Brief Description of Employees’ and Employers’ Associations
Trade unions constitute the largest and most influential employee organisations in the United States. A majority of trade unions are organised under two umbrella organisations: the American Federation of Labor and Congress of Industrial Organisations (“AFL-CIO”) and the Change-to-Win Federation.
The largest employer organisation in the United States is the United States Chamber of Commerce, an organisation dedicated to representing employer interests by engaging in lobbying campaigns.
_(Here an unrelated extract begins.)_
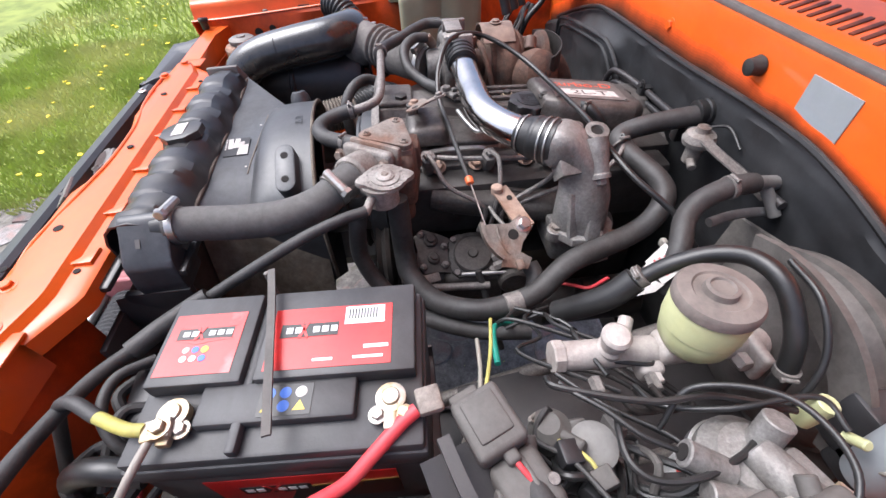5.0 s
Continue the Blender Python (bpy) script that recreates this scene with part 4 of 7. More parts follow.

In certain heavily unionised sectors (e.g., healthcare), employers can and do create multi-employer bargaining organisations to collectively negotiate the terms of collective bargaining agreements with employee-elected unions.
Rights and Importance of Trade Unions
Approximately 15 million workers, or 10.7% of the workforce, are members of a trade union. Public-sector employees are unionised at a much higher rate than private-sector employees. Only about 6.5% of private industry employees are unionised. Private-sectors industries with the highest rates of unionisation are utilities (23 percent), transportation and warehousing (17.3 percent), telecommunications (16.1 percent) and construction (14 percent). (Among occupational groups, education, training, and library occupations (33.5%) and protective service (34.7% each) had the highest unionisation rates in 2015. While only a small portion of the U.S. workforce is unionised, trade unions wield significant lobbying power.
Employees’ Representation in Management
Once certified by the National Labor Relations Board (“NLRB”) as the exclusive bargaining representative of the employees in the bargaining unit, the employer must begin bargaining for a collective bargaining agreement in good faith with the union as the employee’s exclusive bargaining agent.
Other Types of Employee Representative Bodies
Outside of the representation by a union, or as otherwise provided by a negotiated collective bargaining agreement, employees do not have an independent right to management or board representation. American law does not recognise work councils or other forms of employee representation.